As just a brief early word on two primary asset classes’ price activity, on current form it seems the government bond markets had it right by rallying on the weak economic news and disturbing developments in Europe. That was in spite of the strength of equities, which can be an anticipatory bid during earnings season and then weaken once things revert to normal. However, in this case they seem to have also been defying the crushing logic of the fact that Europeans who had been so adept at kicking the can down the road, well, finally seem to be running out of road.
Italian 10-year government bond yields shooting up above 7.00% in spite of Mr. Berlusconi’s resignation (at least seemingly so for now) came as somewhat of a surprise to casual observers.
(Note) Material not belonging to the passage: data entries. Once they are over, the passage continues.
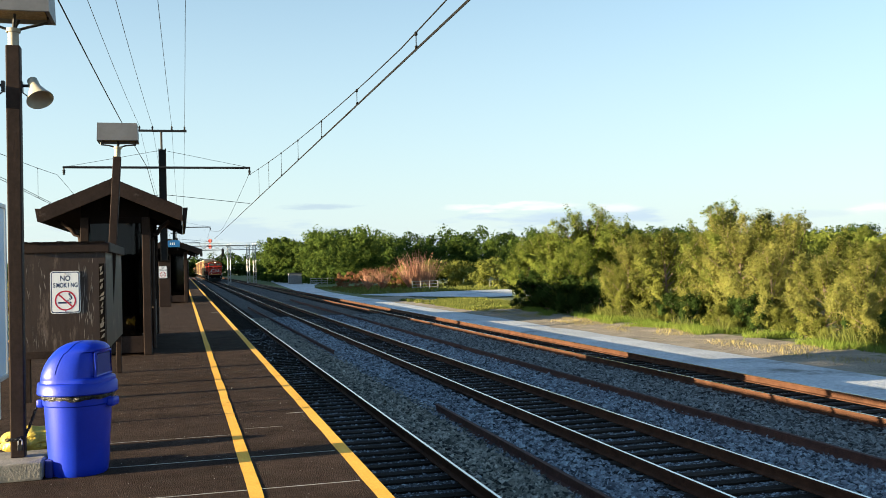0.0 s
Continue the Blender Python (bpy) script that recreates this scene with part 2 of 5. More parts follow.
M["streak"] = material("worn_streak", (0.13, 0.11, 0.098), (0.26, 0.225, 0.20), 14, 0.8, bump=0.2)
M["flake"] = material("bare_wood_patch", (0.14, 0.12, 0.10), (0.24, 0.21, 0.18), 12, 0.9, bump=0.3)
M["shingle"] = material("roof_shingle", (0.014, 0.0095, 0.008), (0.032, 0.022, 0.018), 3, 0.9, bump=0.7, fine=35, per_object=0.25, spec=0.15)
# Near-black puts under-roof shade into the colour; also used for dark edges and caps.
M["soffit"] = material("soffit_shade_and_cap_black", (0.007, 0.005, 0.0045), (0.013, 0.009, 0.008), 3, 0.9, bump=0.2, spec=0.08)
M["glass"] = glass_material("dark_glass")
# Mottled olive base colour paints in the trees and sky mirrored by the pane.
M["cab_glass"] = material("cab_windscreen", (0.035, 0.042, 0.036), (0.09, 0.10, 0.08), 1.3, 0.12, bump=0, spec=0.6)
M["blue_glass"] = glass_material("blue_cab_glass", (0.03, 0.06, 0.12))
M["bin"] = material("blue_plastic", (0.0012, 0.017, 0.34), (0.0022, 0.026, 0.44), 2, 0.42, spec=0.35, bump=0.08, fine=60, grain=0.1)
# Darker copy of the bin plastic; recess shade is put into its colour.
M["bin_dark"] = material("shaded_bin_blue", (0.004, 0.012, 0.16), (0.006, 0.016, 0.22), 2, 0.6, bump=0.05, grain=0.1)
M["liner"] = material("black_bag", (0.004, 0.004, 0.0035), (0.02, 0.018, 0.009), 22, 0.4, bump=0.9, fine=40, dist=0.03)
M["bag"] = material("yellow_bag", (0.32, 0.23, 0.03), (0.5, 0.4, 0.08), 12, 0.4, bump=0.6, fine=20, dist=0.03)
M["steel"] = material("dark_steel", (0.012, 0.012, 0.013), (0.03, 0.03, 0.031), 6, 0.5, 0.4, bump=0.2)
M["galv"] = material("galvanised_steel", (0.26, 0.26, 0.26), (0.4, 0.4, 0.39), 4, 0.5, 0.3, bump=0.15, grain=0.1)
M["lamp_grey"] = material("grey_lamp_housing", (0.13, 0.13, 0.14), (0.18, 0.18, 0.19), 3, 0.5, bump=0.1, grain=0.1)
M["lens"] = material("lamp_lens", (0.25, 0.18, 0.09), (0.4, 0.3, 0.16), 6, 0.25, bump=0.2)
M["horn"] = material("horn_plastic", (0.28, 0.26, 0.21), (0.40, 0.37, 0.30), 4, 0.55, bump=0.1, c3=(0.28, 0.25, 0.2), spots=0.2, grain=0.1)
M["black"] = material("black_paint", (0.006, 0.006, 0.0065), (0.015, 0.015, 0.0155), 3, 0.6, bump=0.15, c3=(0.025, 0.02, 0.016), spots=0.15, spec=0.25)
M["wire"] = material("dark_wire", (0.006, 0.006, 0.0065), (0.012, 0.012, 0.012), 6, 0.8, bump=0, spec=0.1)
M["white"] = material("white_sign", (0.82, 0.83, 0.86), (0.9, 0.91, 0.93), 2, 0.4, bump=0.03, grain=0.1)
M["sign_blue"] = material("navy_print", (0.012, 0.03, 0.10), (0.018, 0.04, 0.13), 4, 0.5, bump=0, grain=0.1)
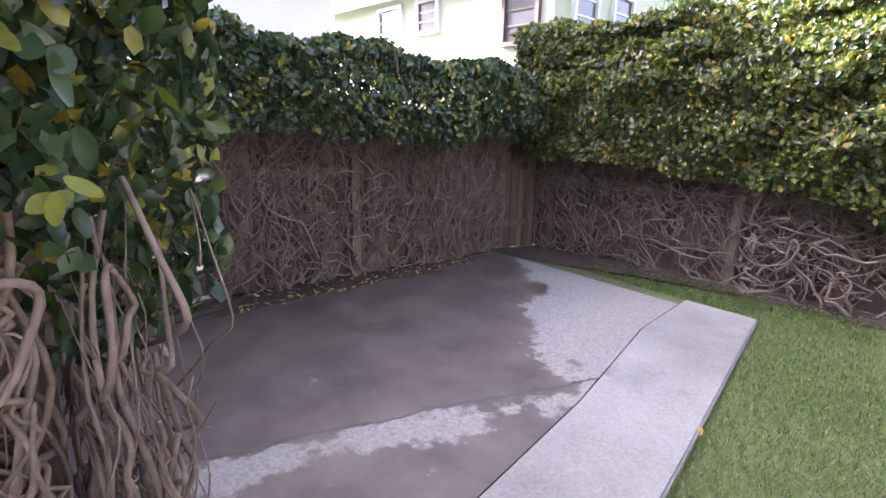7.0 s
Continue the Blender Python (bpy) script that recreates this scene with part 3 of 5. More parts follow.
# doorway, trim and doors
door_trim = thing("door_trim", "white-painted wooden surround of the back doorway", "trim", kind="structure")
block("jamb", (0.262, 1.61, 0.71), (0.299, 1.73, 2.78), WHITE, door_trim)
block("jamb", (0.262, 2.51, 0.71), (0.299, 2.598, 2.78), WHITE, door_trim)
block("header", (0.258, 1.55, 2.78), (0.299, 2.598, 2.91), WHITE, door_trim)
block("threshold", (0.24, 1.73, 0.702), (0.46, 2.51, 0.735), DARK_WOOD, door_trim)
bm = bmesh.new()
cuboid(bm, (0, 0, 0), (0.80, 0.04, 2.02), 0.004)
door = part("door_1", bm, RED)
door.matrix_basis = Matrix.Translation((0.24, 2.53, 0.737)) @ Matrix.Rotation(radians(183), 4, "Z")
tagged(door, "red-painted back door standing open against the lean-to", "door", kind="structure")
for z0, z1 in ((0.15, 0.75), (0.9, 1.72)):
    block("panel", (0.12, 0.04, z0), (0.68, 0.047, z1), RED, door)
bm = bmesh.new()
bmesh.ops.create_uvsphere(bm, u_segments=12, v_segments=8, radius=0.028, matrix=Matrix.Translation((0.74, 0.075, 0.95)))
part("door_handle", bm, BRASS, door, "round brass knob", True)
inner = thing("door_2", "dark wooden inner hall door left ajar", "door", kind="structure")
block("panel", (1.75, 2.32, 0.37), (1.79, 3.0, 2.5), DARK_WOOD, inner)
block("lintel", (1.72, 2.24, 2.5), (1.82, 3.1, 2.6), DARK_WOOD, inner)
block("stile", (1.72, 2.22, 0.37), (1.82, 2.31, 2.5), DARK_WOOD, inner)


# roofs with real shingles
def shingled(name, label, corner, along, up, run, height, rows, width=0.16, limit=300):
    """A roof plane from a lower corner: along the eave, up the slope; overlapping shingles."""
    corner, along, up = Vector(corner), Vector(along).normalized(), Vector(up).normalized()
    nrm = along.cross(up).normalized()
    if nrm.z < 0:
        nrm = -nrm
    bm = bmesh.new()
    q = [corner, corner + along * run, corner + along * run + up * height, corner + up * height]
    vs = [bm.verts.new(p) for p in q] + [bm.verts.new(p - nrm * 0.03) for p in q]
    for f in ((0, 1, 2, 3), (7, 6, 5, 4), (0, 4, 5, 1), (1, 5, 6, 2), (2, 6, 7, 3), (3, 7, 4, 0)):
        bm.faces.new([vs[i] for i in f])
    roof = tagged(part(name, bm, SHINGLE), label, "roof", kind="structure")
    step = height / rows
    me = []
    for k in range(3):
        w, h = width * (0.85 + 0.15 * k), step * 1.5
        v = [(x, y, z) for z in (0.0, 0.012) for x, y in ((0, 0), (w - 0.006, 0), (w - 0.006, h), (0, h))]
        me.append((w, mesh_of("shingle", v, [(3, 2, 1, 0), (4, 5, 6, 7), (0, 1, 5, 4), (1, 2, 6, 5), (2, 3, 7, 6), (3, 0, 4, 7)], SHINGLE)))
    frame_m = Matrix((along, up, nrm)).transposed().to_4x4()
    tilt = Matrix.Rotation(-0.05, 4, "X")
    count, V, F = 0, [], []
    for r in range(rows):
        u = -R.uniform(0, width)
        while u < run - 0.02:
            w, m = me[R.randrange(3)]
            t = Matrix.Translation(corner + along * max(u, 0) + up * (r * step - 0.01 + R.uniform(0, 0.012)) + nrm * (0.018 + R.uniform(0, 0.006))) @ frame_m @ tilt
            if u + w < run + 0.03:
                if count < limit:
                    place("shingle", m, roof, m=t)
                else:
                    b0 = len(V)
                    V += [t @ x.co for x in m.vertices]
                    F += [tuple(i + b0 for i in p.vertices) for p in m.polygons]
                count += 1
            u += w
    if V:
        tagged(place("shingles", mesh_of("shingles", V, F, SHINGLE), roof), kind="stuff")
    return roof


shingled("roof_lean_to", "slate-grey shingle roof over the lean-to and porch", (-1.72, 1.15, 2.72), (0, 1, 0), (2.02, 0, 0.80), 3.63, 2.20, 15)
block("fascia", (-1.735, 1.14, 2.60), (-1.70, 4.79, 2.695), WHITE)
bm = bmesh.new()
for y0, y1 in ((1.15, 4.78),):
    v = [(-1.70, y0, 2.66), (-1.70, y1, 2.66), (0.298, y1, 3.45), (0.298, y0, 3.45)]
    f = bm.faces.new([bm.verts.new(q) for q in v])
    g = bmesh.ops.extrude_face_region(bm, geom=[f])["geom"]
    bmesh.ops.translate(bm, verts=[q for q in g if isinstance(q, bmesh.types.BMVert)], vec=(0, 0, 0.03))
tagged(part("soffit", bm, SIDING), "cream boards under the porch roof", "ceiling", kind="structure")
shingled("roof_main", "dark slate-grey shingle roof of the house", (-0.48, -2.86, 3.66), (0, 1, 0), (3.2, 0, 1.5), 4.2, 3.6, 22, limit=120)
block("fascia", (-0.50, -2.87, 3.54), (-0.465, 1.35, 3.645), WHITE)
bm = bmesh.new()
cuboid(bm, (-0.465, -2.84, 3.56), (0.0, 1.34, 3.585))
tagged(part("soffit_main", bm, SIDING), "cream boards under the main eave", "ceiling", kind="structure")
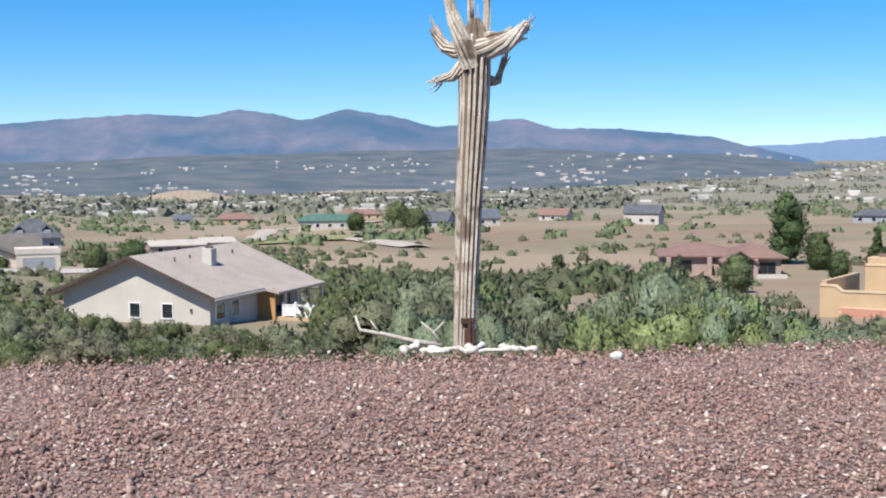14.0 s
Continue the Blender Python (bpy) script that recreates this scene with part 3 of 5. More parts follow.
# House with white siding and a raised porch, on the hill
def house_on_hill():
    h = thing("house", frame_at(-8.85, 142, 14, 6.4), "two-level white sided house with grey hip roof and raised porch", "house")
    # local x to the right along the long wall, its near corner at the origin
    part("lower_wall", box(-14.6, 0, 0.6, 9.6, -3, 2.2), BLUE_STONE, h)
    part("wall", box(-14.6, -3.4, 0, 9.6, 2.2, 5.0), SIDING, h)
    part("wall", box(-3.4, -0.2, 4.2, 10.6, 2.2, 5.0), SIDING, h)
    part("gable_wall", box(-0.2, 2.2, 4.2, 12.0, 2.2, 5.0), SIDING, h)
    part("stone_wall", box(0.02, 2.35, 4.0, 12.1, -3, 2.3), BLUE_STONE, h, "dark blue stone lower storey")
    for y in (4.0, 11.0):
        part("stone_pier", box(2.0, 2.55, y, y + 1.3, -3, 3.0, 0.04), BLUE_STONE, h)
    part("gable", gable_end(-0.2, 2.2, 4.2, 12.0, 5.0, 1.9, "x"), SIDING, h)
    part("roof", hip_roof(-11.0, 0.4, -0.4, 10.8, 5.0, 2.95, 0.6), SHINGLE, h)
    part("low_wall", box(-16.6, -14.6, 0.4, 9.0, -1, 5.0), SIDING, h)
    part("low_roof", hip_roof(-16.6, -8.5, 0.2, 9.0, 5.0, 1.4, 0.55), SHINGLE, h)
    part("gable_roof", wedge_roof(-5, 2.3, 4.2, 12.0, 5.0, 1.95, "x", 0.6), SHINGLE, h)
    part("porch_deck", box(-3.4, 0.15, -0.15, 4.2, 1.9, 2.2), WHITE_PAINT, h, "white porch deck")
    for x, y in ((0.0, 0.0), (0.0, 2.2)):
        part("post", box(x - 0.13, x + 0.13, y - 0.13, y + 0.13, -2.5, 5.0), WHITE_PAINT, h)
    rail(h, "railing", -3.4, -0.1, -0.05, 2.2, 0.95, WHITE_PAINT)
    rail(h, "railing", 0.1, 3.0, 0.0, 2.2, 0.95, WHITE_PAINT, turn=90)
    for x, w, z in ((-15.6, 0.6, 3.2), (-12.9, 0.6, 3.2), (-9.6, 1.0, 3.6), (-6.8, 0.55, 3.2), (-4.2, 0.55, 3.2)):
        opening(h, "window", (x, 0.38 if x < -14.6 else -0.02, z), w, 1.25 if w < 0.9 else 0.8, WHITE_PAINT, (1, 2))
    opening(h, "door", (-2.2, 4.18, 2.2), 0.9, 2.0, WHITE_PAINT, (1, 1), fill=DARK_TRIM)
    opening(h, "window", (-0.9, 4.18, 2.9), 0.9, 1.3, WHITE_PAINT, (2, 1))
    for y in (6.4, 7.5, 8.6, 9.7):
        opening(h, "window", (2.22, y, 3.1), 0.75, 1.5, WHITE_PAINT, (1, 2), 90)
    opening(h, "window", (2.37, 8.0, 0.0), 0.7, 1.3, WHITE_PAINT, (1, 1), 90)
    # outside stair down from the porch, along the side
    for i in range(12):
        part("stair_tread", box(0.45, 1.45, 3.6 - i * 0.45, 3.95 - i * 0.45, 2.05 - i * 0.28, 2.12 - i * 0.28), WOOD_POST, h)
    for x in (0.38, 1.45):
        part("stringer", solid([(4.0, 1.8), (4.0, 2.3), (-1.7, -1.15), (-1.7, -1.65)], (x, x + 0.08), "x"), SIDING_GREY, h)
        part("stair_rail", solid([(4.0, 3.1), (4.0, 3.2), (-1.7, -0.25), (-1.7, -0.35)], (x, x + 0.06), "x"), WHITE_PAINT, h)
    # side deck with its own roof
    part("side_deck", box(1.6, 4.8, 12.2, 15.6, 1.5, 1.8), WHITE_PAINT, h, "white side deck")
    part("side_roof", wedge_roof(0.6, 3.6, 12.1, 15.4, 4.1, 0.6, "y", 0.3), SHINGLE, h)
    for x, y in ((4.65, 12.4), (4.65, 15.4), (3.4, 12.4)):
        part("post", box(x - 0.1, x + 0.1, y - 0.1, y + 0.1, -2.0, 4.2 if x < 4 else 2.75), WHITE_PAINT, h)
    rail(h, "railing", 2.5, 4.65, 12.25, 1.8, 0.95, WHITE_PAINT)
    part("vent", box(-0.4, -0.15, 5.6, 5.85, 6.0, 7.1), DARK_TRIM, h)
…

We are not sure why they would be so shocked by that, as an spite of his obvious weaknesses and problems Mr. Berlusconi was at least a strong leader up until the recent extreme loss of confidence in him. What we do know is that the market is exhibiting a rational reaction to the fact that no one else in Italy is considered much better, or much more likely to generate support for the necessary budget adjustments.
This would seem to be a classic example of “be careful what you wish for.”